Seal uneaten food scraps and all garbage in airtight containers or storage bags and secure in bear canister.
Carry all garbage out of the wilderness.
To fish in Rocky Mountain National Park, you must have a Colorado state fishing license. You may purchase licenses at local sporting goods stores.
Fishing regulations vary at different lakes and streams in the park.

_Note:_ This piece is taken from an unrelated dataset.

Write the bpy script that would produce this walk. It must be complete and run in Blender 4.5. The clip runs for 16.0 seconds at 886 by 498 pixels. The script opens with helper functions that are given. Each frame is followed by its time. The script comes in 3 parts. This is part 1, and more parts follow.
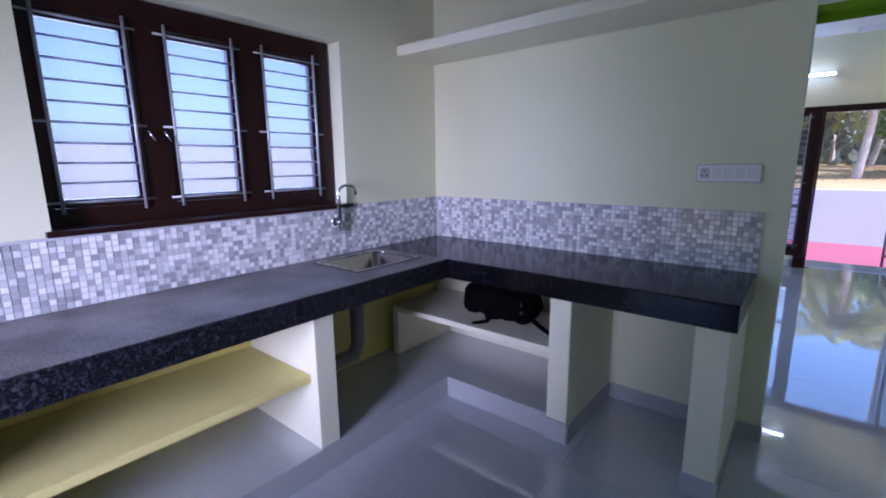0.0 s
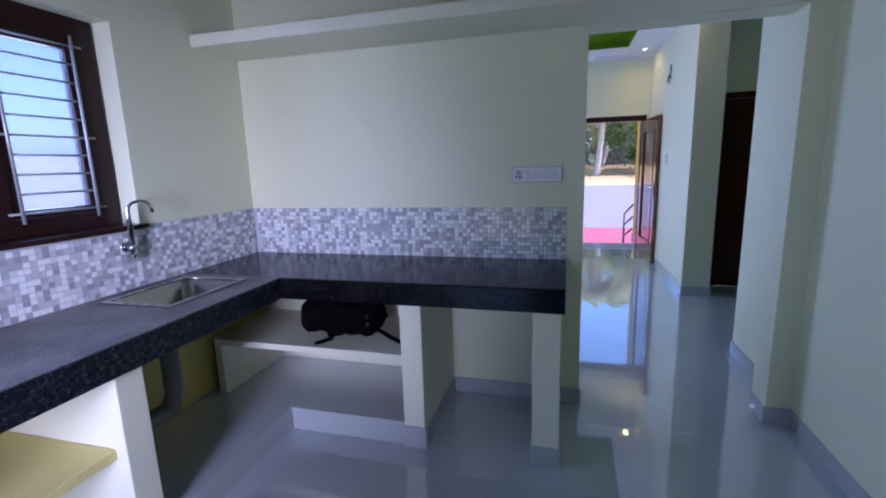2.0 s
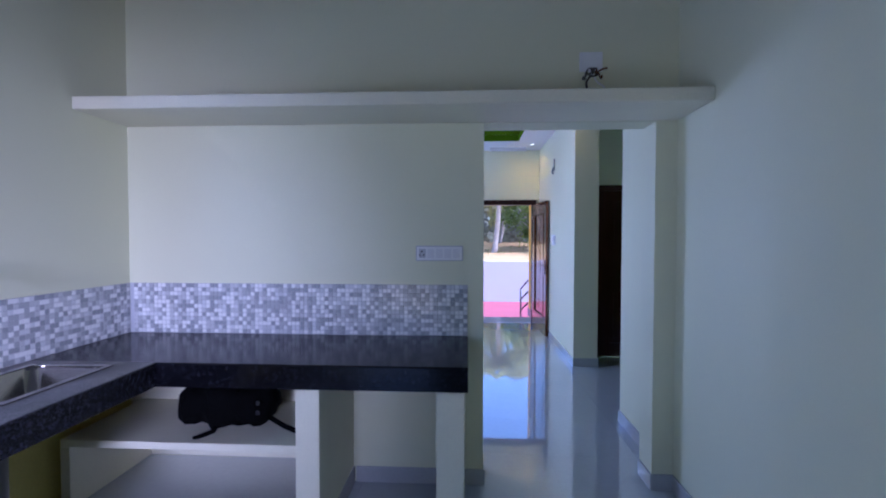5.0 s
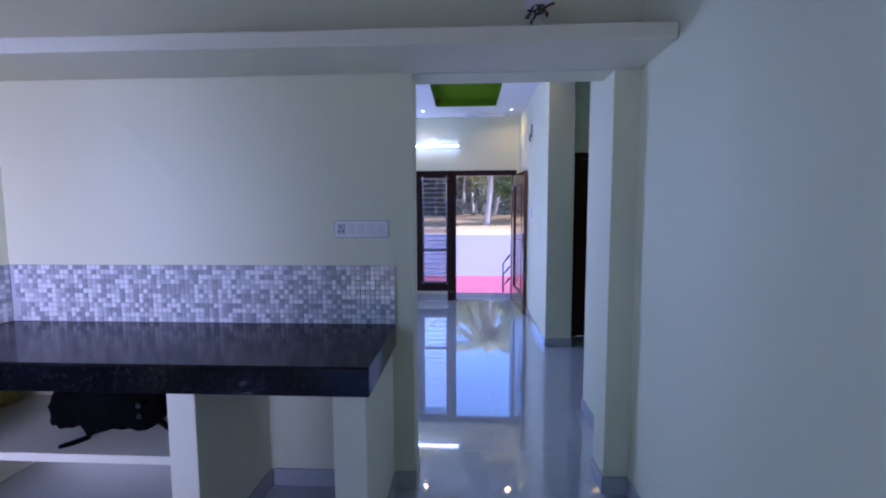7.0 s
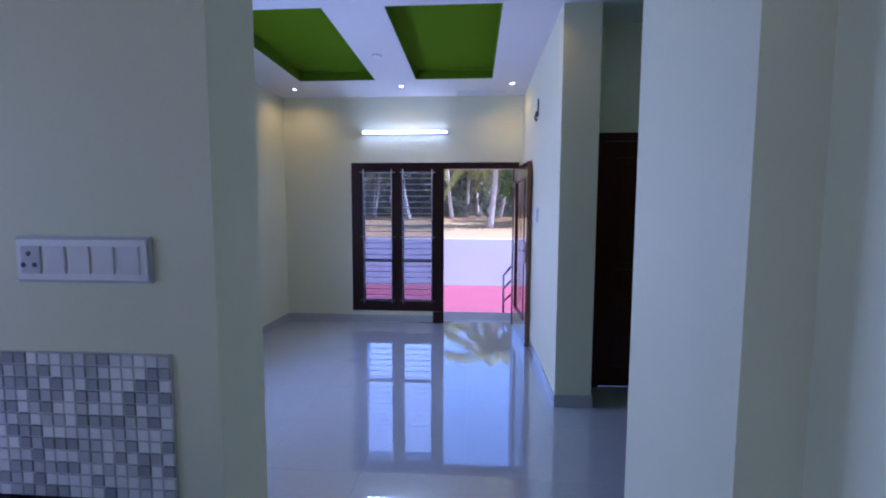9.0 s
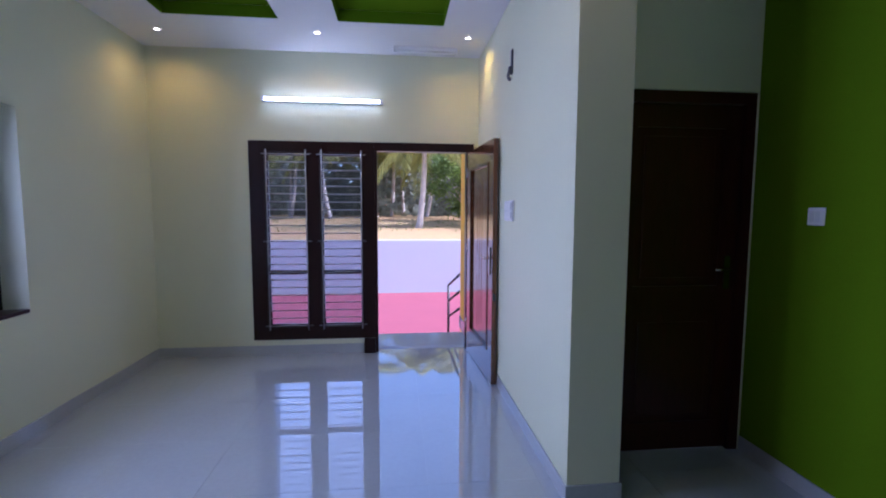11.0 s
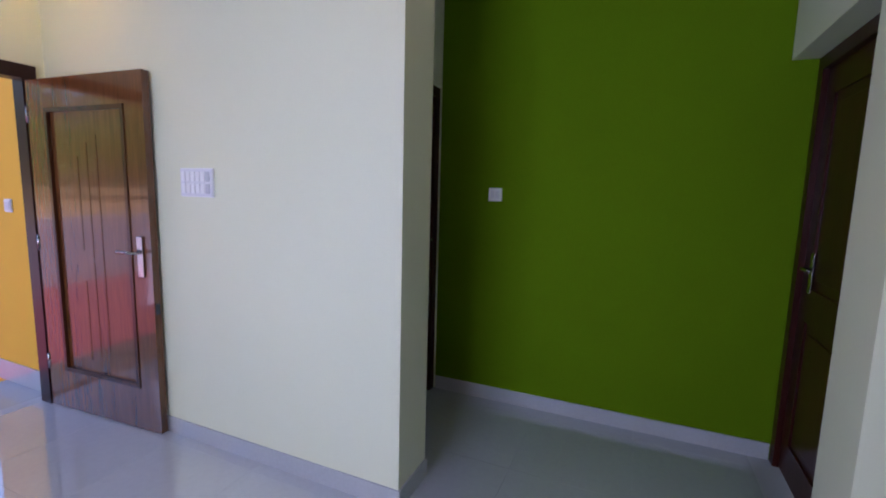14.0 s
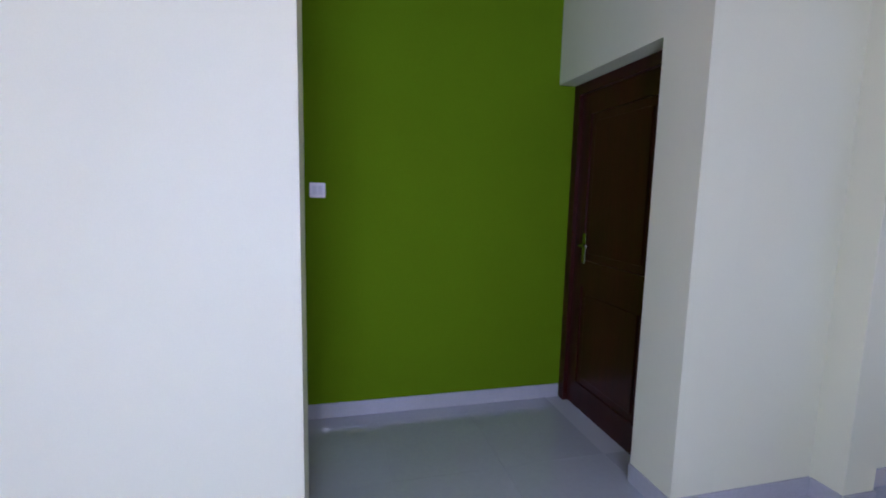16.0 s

Learn more about fishing in Rocky.
Leaving the Wilderness
If you end a trip early, notify the Wilderness Office to cancel the permit, so other backpackers may use your site.
Please report all unusual wildlife sightings, trail conditions or incidents to a ranger.
Pack out all your garbage and that of others less considerate.
If you see any violations of rules and regulations, please report them to a ranger as soon as possible.
You can find showers and laundry facilities in Estes Park and in Grand Lake.
These lands were set aside for you by our foreparents.It is our most sincere hope that you have an inspiring, refreshing and renewing wilderness experience in Rocky Mountain National Park.
Leave No Trace
Join park rangers in protecting the natural conditions of the wilderness while hiking and camping.
Ask a park ranger how you can Leave No Trace on your wilderness visit. Or contact:
Leave No Trace Center for Outdoor Ethics
"Something will have gone out of us as a people if we ever let the remaining wilderness be destroyed; if we permit the last virgin forests to be turned into comic books; if we drive the few remaining wild species into zoos or extinction; if we pollute the last clear air and dirty the last clear streams and push our paved roads through the last of silences."—Wallace Stegner
It is the hope of the Park Rangers of Rocky Mountain National Park that you have the trip of a lifetime while you are here. Safety is the foundation of having the trip of a lifetime. It is our desire that you leave with wonderful memories rather than a tragic story. Any planning that you can do to prevent an injury, accident, or the separation of members of your party while in the wilderness is wise and will help make for a successful vacation.